Liam Grant / - Amoskeag
Aquarium Drunkard
Emerging as wood-and-steel road warrior over the last couple years, Liam Grant is a journeyman pupil of the guitar soli dharma emanating from the Takoma school and beyond. With Amoskeag, Grant carves his own path through roving distances of hard-driving, raga-infused guitar excursions, ultimately arriving somewhere that feels like home. Born of a year’s incessant touring, the six extended compositions on his second full-length release are reverent contemplations of time, memory, and place, coursing with the ancestral spirits of Grant’s native New England and the melodic traditions of country bluegrass, ragtime, and blues.
Propelled by Grant’s pummeling right hand (a timepiece in its own right), “Stratton-Eustis” opens the record with a dusky twelve-string chime reminiscent of Jack Rose’s “raag manifestos” and the rhythmic minimalism of Charlemagne Palestine. This droning core of Grant’s music flows continuously throughout the rest of the album, adding a dreamlike haze to each tune. The lonesome meditation of “East of Canaan” and the sonorous title cut brilliantly showcase Grant’s nimble and emotive solo picking, but the rest of the album is much more of a family affair.
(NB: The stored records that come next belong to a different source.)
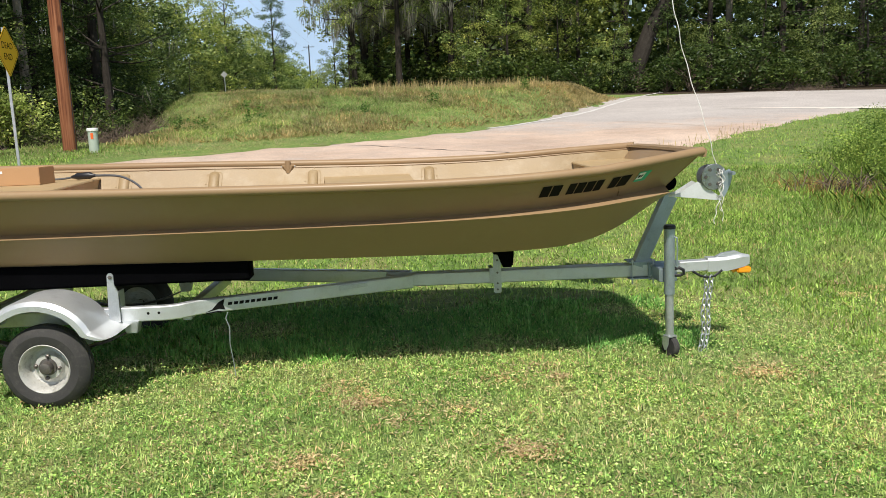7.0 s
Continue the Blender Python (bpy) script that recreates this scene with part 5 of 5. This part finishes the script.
# ---- grass ----
def grass(name, x, y, h, w, material, label, seed, lean=0.6, lift=0.0):
    rng = np.random.default_rng(seed)
    n = len(x)
    z = height(x, y) + lift - 0.005
    a = rng.random(n) * 2 * math.pi
    tilt = rng.random(n) * lean
    b = a + rng.normal(0, 0.8, n) + math.pi / 2
    base = np.stack([x, y, z], 1)
    out = np.stack([np.cos(a) * np.sin(tilt), np.sin(a) * np.sin(tilt), np.cos(tilt)], 1) * h[:, None]
    side = np.stack([np.cos(b), np.sin(b), np.zeros(n)], 1) * w[:, None] * 0.5
    mid = base + out * 0.5 + np.array((0, 0, 1)) * (h * 0.07)[:, None]
    tip = base + out - np.array((0, 0, 1)) * (h * 0.12 * tilt)[:, None]
    v = np.stack([base, mid + side, tip, mid - side], 1).reshape(-1, 3)
    i = np.arange(n)[:, None] * 4
    t = np.concatenate([i + [0, 1, 2], i + [0, 2, 3]], 0)
    return tagged(new(name, soup(name, v, t, material)), label, "grass", kind="stuff")


def scatter(seed, n, x0, x1, y0, y1, keep=None):
    rng = np.random.default_rng(seed)
    x, y = rng.uniform(x0, x1, n), rng.uniform(y0, y1, n)
    ok = ~on_lane(x, y, rng.random(n) ** 2 * 0.5)
    if keep is not None:
        ok &= keep(x, y)
    return x[ok], y[ok], rng


def patchy(x, y, k=1.0):
    return 0.5 + 0.25 * np.sin(x * 1.9 * k + 1.3 * np.sin(y * 1.1 * k)) + 0.25 * np.sin(y * 2.3 * k + 1.7 * np.sin(x * 0.8 * k))


def tufted(x, y, rng, each, spread):
    """Draws blades together into tufts of about the given number."""
    n = max(1, len(x) // each)
    k = rng.integers(0, n, len(x))
    return x[k] + rng.normal(0, spread, len(x)), y[k] + rng.normal(0, spread, len(x))


near_view = lambda x, y, seed, least: np.random.default_rng(seed).random(len(x)) < np.clip((1.9 + 0.55 * y - np.abs(x - 0.7)) / 1.1, least, 1) * np.clip((y - 1.6) / 1.1, least, 1)
x, y, rng = scatter(1, 800000, -6.5, 8.5, 1.2, 8.2, lambda x, y: near_view(x, y, 91, 0.10))
p = patchy(0.8 * x + 0.6 * y, 0.8 * y - 0.6 * x, 36.0)
ok = rng.random(len(x)) < 0.62 + 0.38 * p
x, y, p = x[ok], y[ok], p[ok]
grass("lawn_grass", x, y, rng.uniform(0.022, 0.054, len(x)) * (0.70 + 0.50 * p), rng.uniform(0.0030, 0.0075, len(x)), m_lawn, "short coarse green lawn grass with straw", 2, 1.5)
x, y, rng = scatter(3, 105000, -7.0, 13.0, 8.2, 16.5)
grass("lawn_grass", x, y, rng.uniform(0.035, 0.08, len(x)), rng.uniform(0.007, 0.016, len(x)), m_verge, "green lawn grass beyond the boat", 4, 1.05)
x, y, rng = scatter(5, 60000, 3.0, 34.0, 14.0, 37.0, lambda x, y: y < np.interp(x, [p[0] for p in LANE_NEAR], [p[1] for p in LANE_NEAR]))
grass("verge_grass", x, y, rng.uniform(0.04, 0.13, len(x)), rng.uniform(0.008, 0.020, len(x)), m_verge, "longer green verge grass beside the lane", 6, 0.9)
x, y, rng = scatter(7, 50000, 4.8, 9.5, 3.0, 16.0)
grass("verge_grass", x, y, rng.uniform(0.04, 0.11, len(x)), rng.uniform(0.005, 0.012, len(x)), m_verge, "longer lawn grass towards the ditch", 8, 0.9)
x, y, rng = scatter(17, 60000, 6.0, 15.0, 7.0, 20.0)
near = np.clip(1 - ((x - 9.8 - 0.55 * (y - 14.5)) / 1.5) ** 2, 0, 1) * np.clip((y - 9.5) / 2.0, 0, 1) * np.clip((19.5 - y) / 2.0, 0, 1)
ok = (rng.random(len(x)) < near * (0.25 + 0.75 * patchy(x, y, 0.8))) & (np.hypot(x - 8.35, (y - 13.1) * 0.7) > 0.65)
x, y, near = x[ok], y[ok], near[ok]
grass("ditch_weeds", x, y, rng.uniform(0.10, 0.50, len(x)) * (0.25 + 0.75 * near), rng.uniform(0.007, 0.016, len(x)), m_ditch, "tall weeds and long grass along the ditch", 18, 0.7)
rng = np.random.default_rng(47)
f = rng.random(520)
x, y = 8.7 + 4.2 * f + rng.normal(0, 0.55, 520), 12.3 + 6.4 * f + rng.normal(0, 0.5, 520)
C = np.stack([x, y, height(x, y) + 0.10 + 0.70 * rng.random(520) ** 1.2], 1)
C = C[np.hypot(x - 8.35, (y - 13.1) * 0.7) > 0.75]
v, t = leaf_cloud(rng, C, 84, (0.22, 0.22, 0.17), 0.040, droop=0.2, narrow=0.45)
tagged(new("ditch_thicket", soup("ditch_thicket", v, t, m_ditch)), "leafy green weeds crowding the ditch bank", "weeds", kind="stuff")
# longer grass under the trailer, coloured for the boat's shadow it lies in
x, y, rng = scatter(51, 56000, -1.3, 4.0, 6.55, 8.3, lambda x, y: (patchy(x, y, 2.3) > 0.22) & (y > 6.9 + 0.35 * patchy(x, 0.3 * y, 4.0)))
grass("uncut_grass", x, y, rng.uniform(0.04, 0.10, len(x)) * (0.5 + 0.6 * rng.random(len(x))), rng.uniform(0.004, 0.009, len(x)), m_shadow_grass, "longer green grass coloured for the shadow under the trailer", 52, 0.9)
# broad low weed leaves lying in the lawn
x, y, rng = scatter(21, 180000, -6.0, 8.0, 1.6, 8.2, lambda x, y: (patchy(x, y, 1.7) > 0.12) & near_view(x, y, 92, 0.06))
x, y = tufted(x, y, rng, 3, 0.014)
n = len(x)
P = np.stack([x, y, height(x, y) + rng.uniform(0.010, 0.045, n)], 1)
v, t = leaf_cloud(rng, P, 1, (0.012, 0.012, 0.006), 0.0150, narrow=0.75)
v = v.reshape(-1, 4, 3)
mid = v.mean(1, keepdims=True)
v = mid + (v - mid) * np.array((1, 1, 0.7))
tagged(new("lawn_weeds", soup("lawn_weeds", v.reshape(-1, 3), t, m_weed)), "broad low weed leaves among the lawn grass", "weeds", kind="stuff")
x, y, rng = scatter(23, 26000, -9.0, 16.0, -6.0, 2.3)
grass("lawn_grass", x, y, rng.uniform(0.03, 0.07, len(x)), rng.uniform(0.012, 0.03, len(x)), m_lawn, "short coarse green lawn grass", 24, 1.1)
# bank and far verge
far_y = lambda x: np.interp(x, [p[0] for p in LANE_FAR], [p[1] for p in LANE_FAR])
x, y, rng = scatter(9, 230000, -9.2, 14.5, 18.0, 51.0, lambda x, y: (y > far_y(x) + 0.1 + 0.4 * np.clip((x - 5) / 3, 0, 1)) & ((x > np.interp(y, [27.5, 31, 35, 38], [-6.6, -6.4, -7.6, -9.0]) + 0.3 * np.sin(2 * y)) | (y < 26.5 + 0.5 * np.sin(3 * x))))
grow = np.clip((y - far_y(x)) / 7.0, 0.12, 1.0)
grass("bank_grass", x, y, rng.uniform(0.06, 0.25, len(x)) * grow * (0.6 + 0.6 * patchy(x, y, 1.1)), rng.uniform(0.007, 0.017, len(x)), m_tall, "tall pale green and straw grass on the bank", 10, 1.0)
x, y, rng = scatter(11, 60000, -19.0, -6.0, 14.0, 29.0, lambda x, y: (y > far_y(x) + 0.1) & (y < far_y(x) + 7.5 + np.sin(x * 1.3)))
grass("verge_grass", x, y, rng.uniform(0.03, 0.12, len(x)), rng.uniform(0.010, 0.024, len(x)), m_verge, "green verge grass below the wood", 12, 0.8)
x, y, rng = scatter(13, 5000, -6.5, 9.0, 37.0, 42.0, lambda x, y: (patchy(x, 0.2 * y, 5.3) > 0.36) & (np.abs(x - 4.6) < 4.4))
grass("seed_heads", x, y, rng.uniform(0.15, 0.7, len(x)) * rng.uniform(0.5, 1.0, len(x)), rng.uniform(0.010, 0.020, len(x)), m_straw, "tall straw seed heads along the bank's crest", 14, 0.3)
# a few dark weeds standing in the bank's grass
rng = np.random.default_rng(83)
spot = [(-3.6, 31.0, 0.8), (-3.2, 31.6, 0.6), (-4.9, 29.8, 0.4), (3.2, 34.0, 0.4), (7.4, 37.5, 0.5), (0.6, 31.5, 0.35), (-5.9, 30.4, 0.5)]
C = [(x + rng.normal(0, 0.16), y + rng.normal(0, 0.16), ground_at(x, y) + h * rng.random()) for x, y, h in spot for _ in range(14)]
v, t = leaf_cloud(rng, C, 16, (0.14, 0.14, 0.12), 0.085, narrow=0.5)
tagged(new("bank_weeds", soup("bank_weeds", v, t, m_ditch)), "dark leafy weeds standing in the bank's grass", "weeds", kind="stuff")
# straw on the bank's bare end, dry stalks along the lane, a bare tangle in the ditch
x, y, rng = scatter(41, 200000, -6.5, 14.5, 25.0, 51.0, lambda x, y: y > far_y(x) + 1.2 + np.clip(2.0 - 0.5 * x, 0, 2) - 0.8 * np.clip((x - 5) / 3, 0, 1))
ok = rng.random(len(x)) < np.maximum(np.exp(-((x - 10.5) / 2.8) ** 2), 0.42 * np.clip(3 * patchy(x + 0.3 * y, 0.6 * y, 0.55) - 1.15, 0, 1))
x, y = x[ok], y[ok]
grass("bank_straw", x, y, rng.uniform(0.08, 0.30, len(x)), rng.uniform(0.010, 0.026, len(x)), m_straw, "dry tan straw on the bank's worn end", 42, 1.2)
x, y, rng = scatter(43, 60000, 1.5, 12.0, 14.0, 25.0, lambda x, y: np.abs(y - np.interp(x, [p[0] for p in LANE_NEAR], [p[1] for p in LANE_NEAR]) + 0.25) < 0.28)
x, y = x[::9], y[::9]
grass("seed_stalks", x, y, rng.uniform(0.12, 0.50, len(x)) * rng.random(len(x)), rng.uniform(0.006, 0.012, len(x)), m_straw, "thin dry seed stalks along the lane's edge", 44, 0.35)
x, y, rng = scatter(45, 30000, 7.5, 12.0, 10.0, 17.0)
ok = rng.random(len(x)) < np.exp(-((x - 8.35) / 0.6) ** 2 - ((y - 13.3) / 0.9) ** 2)
x, y = x[ok], y[ok]
grass("ditch_straw", x, y, rng.uniform(0.05, 0.20, len(x)), rng.uniform(0.005, 0.012, len(x)), m_litter, "brown dead stems in the ditch", 46, 1.2)
# dead brush heaped at the foot of the left wood and in the ditch
rng = np.random.default_rng(31)
bm = bmesh.new()
for cx, cy, r, n in ((-12.6, 27.0, 1.8, 130), (-9.6, 29.2, 1.6, 110), (-10.9, 25.9, 0.9, 170), (-15.4, 24.0, 1.8, 110), (-13.9, 25.2, 1.8, 110), (-7.9, 29.6, 1.3, 160), (-8.1, 32.5, 1.3, 160), (-8.4, 35.0, 1.1, 120), (-10.6, 30.0, 1.8, 140), (-18.2, 21.6, 1.6, 60), (27.0, 50.5, 1.8, 150), (8.35, 13.2, 0.7, 60)):
    for k in range(int(n * 1.5)):
        x, y = cx + rng.normal(0, r * 0.5), cy + rng.normal(0, r * 0.4)
        z = ground_at(x, y)
        a, ln, up = rng.random() * 6.28, rng.uniform(0.15, 0.65) * min(1, r), rng.uniform(0.05, 1.2)
        p0 = Vector((x, y, z + 0.02))
        d = Vector((math.cos(a), math.sin(a), up)) * ln
        tube(bm, [p0, p0 + d * 0.5 + Vector((0, 0, 0.05)), p0 + d], [0.009, 0.006, 0.002], 3)
tagged(new("dead_brush", finish(bm, "dead_brush", m_twig)), "grey-brown dead twigs heaped under the trees", "brush", kind="stuff")
# fallen leaves in the lawn
rng = np.random.default_rng(15)
cx, cy = rng.uniform(-4.0, 6.0, 90), rng.uniform(2.6, 8.0, 90)
x = np.concatenate([np.repeat(cx, 10) + rng.normal(0, 0.14, 900), rng.uniform(-4.0, 6.0, 500)])
y = np.concatenate([np.repeat(cy, 10) + rng.normal(0, 0.10, 900), rng.uniform(2.6, 8.0, 500)])
n = len(x)
P = np.stack([x, y, height(x, y) + rng.uniform(0.02, 0.05, n)], 1)
v, t = leaf_cloud(rng, P, 1, (0.01, 0.01, 0.005), 0.022)
tagged(new("fallen_leaves", soup("fallen_leaves", v, t, m_litter)), "small dry brown leaves scattered in the lawn", "leaves", kind="stuff")
# dry thatch patches in the lawn
rng = np.random.default_rng(61)
cx, cy = np.repeat(rng.uniform(-3.5, 5.5, 36), 3) + rng.normal(0, 0.13, 108), np.repeat(rng.uniform(2.8, 6.6, 36), 3) + rng.normal(0, 0.10, 108)
cx[:6], cy[:6] = (5.5, 5.8, 6.1, 6.3, 5.9, 5.6), (8.1, 8.3, 8.0, 8.3, 7.8, 8.5)
size = rng.uniform(0.03, 0.10, 108)
x = np.repeat(cx, 170) + rng.standard_t(4, 18360) * np.repeat(size, 170)
y = np.repeat(cy, 170) + rng.normal(0, 0.8, 18360) * np.repeat(size, 170)
P = np.stack([x, y, height(x, y) + rng.uniform(0.012, 0.040, 18360)], 1)
v, t = leaf_cloud(rng, P, 1, (0.01, 0.01, 0.004), 0.026, narrow=0.24)
tagged(new("dry_thatch", soup("dry_thatch", v, t, m_thatch)), "dry tan thatch lying in patches on the lawn", "thatch", kind="stuff")
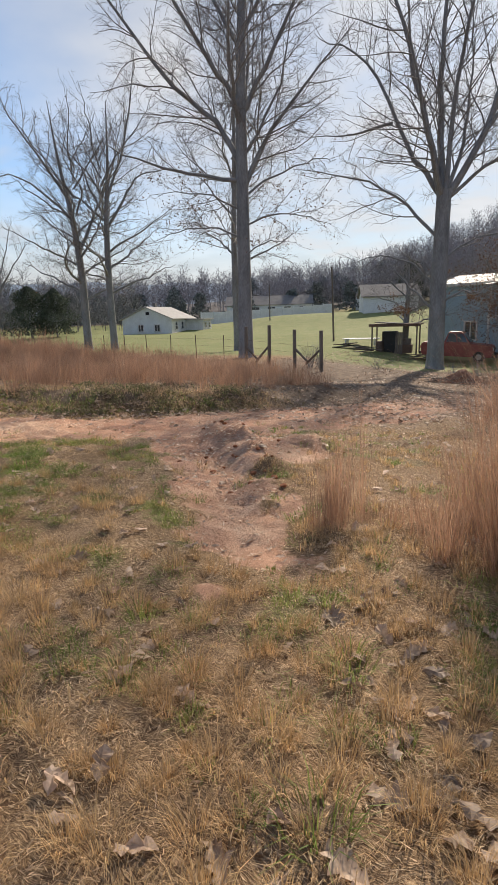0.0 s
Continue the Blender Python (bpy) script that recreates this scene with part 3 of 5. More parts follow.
def bare_tree(name, x, y, seed, label, turn, stem, limbs, leaves=0, fine=1.0, low_leaves=0.45):
    """A leafless tree. stem: (u, v, z, radius); limbs: (radius, waypoints); u runs along turn in degrees. Branches, twigs and shoots fill in by chance."""
    rnd = random.Random(seed)
    root = thing(name, label, "tree", pose(x, y, ground_z(x, y) - 0.1, 0, 0, turn))
    trunk, crown, tips = Tubes(), Tubes(), []
    top = max(p[2] for p in stem)

    def clothe(pts, radius, level, start, share=1.0):
        long = sum((b - a).length for a, b in zip(pts, pts[1:]))
        count = max(2, int(long / (0.40, 0.235, 0.125)[level] * fine * share * (1 - start)))
        for i in range(count):
            s = start + (0.99 - start) * (i + rnd.random()) / count
            q, w = point_on(pts, min(s, 0.99))
            d = turn_about(w, radians(rnd.uniform(28, 66)), rnd.uniform(0, 6.3))
            d = (d + Vector((0, 0, 0.10 if level < 2 else -0.02))).normalized()
            reach = min((0.42 * long * (1.1 - s) + (0.8, 0.3, 0.3)[level]) * rnd.uniform(0.55, 1.2), (4.6, 2.2, 0.95)[level])
            thick = max(min(radius * (1 - 0.75 * s) * 0.55, 0.005 + 0.0085 * reach), 0.0055)
            steps = (6, 4, 2)[level]
            line = limb(rnd, q, d, reach, (0.15, 0.19, 0.22)[level], (0.03, 0.015, -0.02)[level], steps)
            rr = np.linspace(thick, max(thick * 0.25, 0.004), steps + 1)
            if level == 2:
                crown.ribbon(line, rr)
                tips.append(line[-1])
            else:
                crown.add(line, rr, 4 if level == 0 else 3)
                clothe(line, thick, level + 1, 0.12)

    line = smooth_line([p[:3] for p in stem])
    rad = np.interp(np.linspace(0, len(stem) - 1, len(line)), np.arange(len(stem)), [p[3] for p in stem])
    trunk.add(line, rad, 14)
    for radius, *way in limbs:
        pts = [p + Vector((rnd.gauss(0, 0.05), rnd.gauss(0, 0.05), rnd.gauss(0, 0.05))) * min(1, i / 3) for i, p in enumerate(smooth_line(way))]
        n = len(pts)
        trunk.add(pts, [max(radius * (1 - 0.88 * i / (n - 1)), 0.01) for i in range(n)], 7)
        clothe(pts, radius, 0, 0.12)
    if rad[-1] < 0.06:
        upper = line[int(len(line) * 0.45):]
        clothe(upper, rad[int(len(line) * 0.6)] * 0.6, 0, 0.1, 0.6)
    part("trunk", trunk.mesh("trunk", BARK), BARK, root, "grey-brown furrowed bark")
    part("crown", crown.mesh("crown", TWIG), TWIG, root, "bare crown of fine dark twigs")
    if leaves:
        low = [p for p in tips if p.z < top * low_leaves] or tips
        pick = [rnd.choice(low) for _ in range(leaves)]
        part("withered_leaves", leaf_cloud(pick, 0.065, 0.16, rnd.randint(0, 9999)), BROWN_LEAF, root, "few withered brown leaves still hanging")
    return root


def leaf_cloud(points, size, spread, seed, mat=None):
    """One small folded leaf at each point."""
    g = np.random.default_rng(seed)
    n = len(points)
    c = np.array([tuple(p) for p in points]) + g.normal(0, spread, (n, 3))
    u = g.normal(0, 1, (n, 3))
    u /= np.linalg.norm(u, axis=1, keepdims=True)
    w = np.cross(u, g.normal(0, 1, (n, 3)))
    w /= np.linalg.norm(w, axis=1, keepdims=True)
    k = np.cross(u, w)
    s = (size * g.uniform(0.6, 1.3, n))[:, None]
    v = np.stack([c - u * s, c + w * s * 0.5 + k * s * 0.25, c + u * s, c - w * s * 0.5 + k * s * 0.25], 1).reshape(-1, 3)
    i = np.arange(n)[:, None] * 4
    f = np.concatenate([i + np.array([[0, 1, 2]]), i + np.array([[0, 2, 3]])])
    return mesh_from("leaves", v, f, mat or BROWN_LEAF)


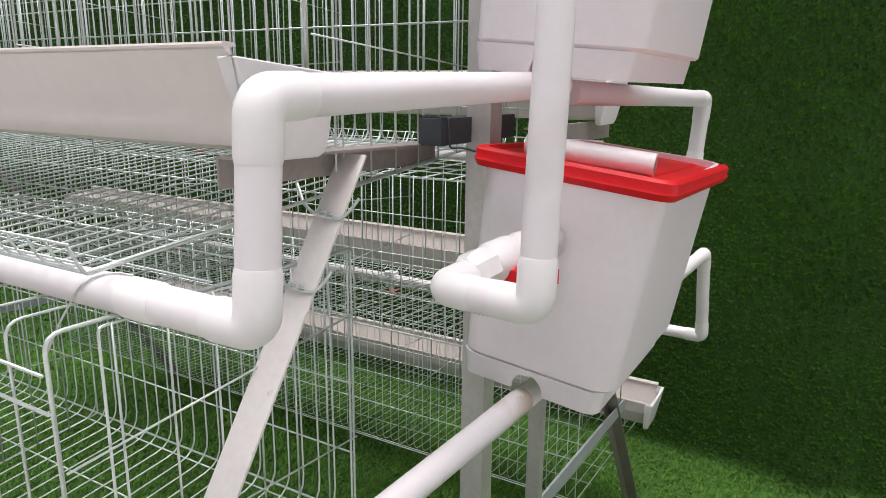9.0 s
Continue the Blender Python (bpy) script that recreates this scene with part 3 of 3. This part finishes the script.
    bmesh.ops.bridge_loops(bm, edges=[e for e in edges if (e.verts[0].co - ends[1]).length < 0.03])
    part("lid_handle", bm, CAP, bucket, "white plastic handle tube")
    return bucket


build_bucket(0.013, 0.818, 6.5, "white plastic water bucket with a red lid")
build_bucket(0.020, 1.147, 4.5, "white plastic water bucket fixed high beside the posts")

# filling pipe with its stop valve
fill = thing("filling_pipe", "white plastic filling pipe with a red-handled stop valve", "water pipe", (0.165, -0.22, 0.97))
bm = bmesh.new()
tube(bm, [(0.181, -0.212, 1.52), (0.1775, -0.241, 0.986)], PIPE_R, 24)
part("pipe", bm, PVC, fill)
elbow(fill, (0.1775, -0.242, 0.972), (0.178, -0.23, 1.2), (0.09, -0.227, 0.969))
elbow(fill, (0.090, -0.227, 0.969), (0.1775, -0.242, 0.972), (0.114, -0.08, 0.983))
bm = bmesh.new()
tube(bm, [(0.0915, -0.217, 0.970), (0.116, -0.066, 0.984)], PIPE_R, 24)
part("pipe", bm, PVC, fill)
bm = bmesh.new()
tube(bm, [(0.110, -0.2304, 0.9697), (0.160, -0.2390, 0.9714)], FIT_R - 0.0003, 24)
part("pipe", bm, PVC, fill)
# worn print on the underside of the run, no longer legible
p, q = Vector((0.110, -0.2304, 0.9697)), Vector((0.160, -0.2390, 0.9714))
run = (q - p).normalized()
front = Vector((0, 0, 1)).cross(run).normalized() * -1
for at, long, turn in ((0.008, 0.005, 62), (0.015, 0.009, 64), (0.026, 0.004, 61)):
    bm = bmesh.new()
    rows = [[bm.verts.new(p + run * (at + long * u / 3) + (front * math.cos(radians(turn + 4 * v)) - Vector((0, 0, math.sin(radians(turn + 4 * v))))) * (FIT_R + 0.0001)) for v in range(5)] for u in range(4)]
    for a, b in zip(rows, rows[1:]):
        for v in range(4):
            bm.faces.new((a[v], a[v + 1], b[v + 1], b[v]))
    part("print_mark", bm, DULL, fill, "worn brown print on the pipe")
bm = bmesh.new()
tube(bm, [(0.0945, -0.196, 0.9725), (0.0958, -0.189, 0.973), (0.0985, -0.170, 0.975), (0.0993, -0.164, 0.9755)], 0.0192, 8, tip=0.0155)
tube(bm, [(0.0990, -0.167, 0.9752), (0.1000, -0.160, 0.976), (0.1040, -0.134, 0.978), (0.1052, -0.127, 0.9785)], 0.0196, 20, tip=0.0165)
tube(bm, [(0.1045, -0.130, 0.9780), (0.1055, -0.124, 0.9785), (0.1080, -0.106, 0.981), (0.1087, -0.102, 0.9813)], 0.0184, 8, tip=0.0150)
soften(bm, 0.0016, 40, 2)
valve = part("valve_body", bm, CAP, fill)
bm = bmesh.new()
tube(bm, [(0.104, -0.148, 0.972), (0.122, -0.150, 0.968)], 0.007, 10)
box(bm, (0.112, -0.162, 0.960), (0.154, -0.134, 0.973))
soften(bm, 0.003)
part("valve_handle", bm, RED, valve, "red plastic valve handle")
bm = bmesh.new()
tube(bm, [(0.1145, -0.084, 0.983), (0.116, -0.072, 0.984)], 0.0200, 24)
soften(bm, 0.0015, 60, 2)
part("flange", bm, STEEL, fill, "round grey flange on the bucket")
Amoskeag is also home to a coterie of collaborators who lend further texture and dimension to Grant’s compositions. Touring comrade Ethan WL and The Suncook Symphony drift through “Kenduskeag” like clouds across a harvest moon, while the presence of cosmic appalachia vet Mike Gangloff (Pelt, Black Twig Pickers, Spiral Joy Band, etc.) runs through the album like a current, most notably on the downright ghostly “Last Night on Dead River.” Joined by Gangloff and Grayson McGuire, Grant rakes the neck of his Weissenborn slide before bowing out entirely, leaving only the solemn frequency of McGuire’s singing bowls hanging in the air. Gangloff and McGuire return on jaw-harp and banjo to finish out the record with Grant on “Androscoggin River Ragg,” a warm slide guitar jaunt that begs a smile from good ol’ Dr. Ragtime himself.
But Liam Grant never shies away from his musical forebears—the ghostly blues of Skip James, Fahey’s surreal narratives, Basho’s ethereal fantasias, and Jack Rose’s firebrand intensity— he embraces them. Amoskeag communes with echoes of a rich musical lineage while Grant keeps the guitar soli lamp trimmed and burning, glowing ever brighter as he carries it perpetually forth.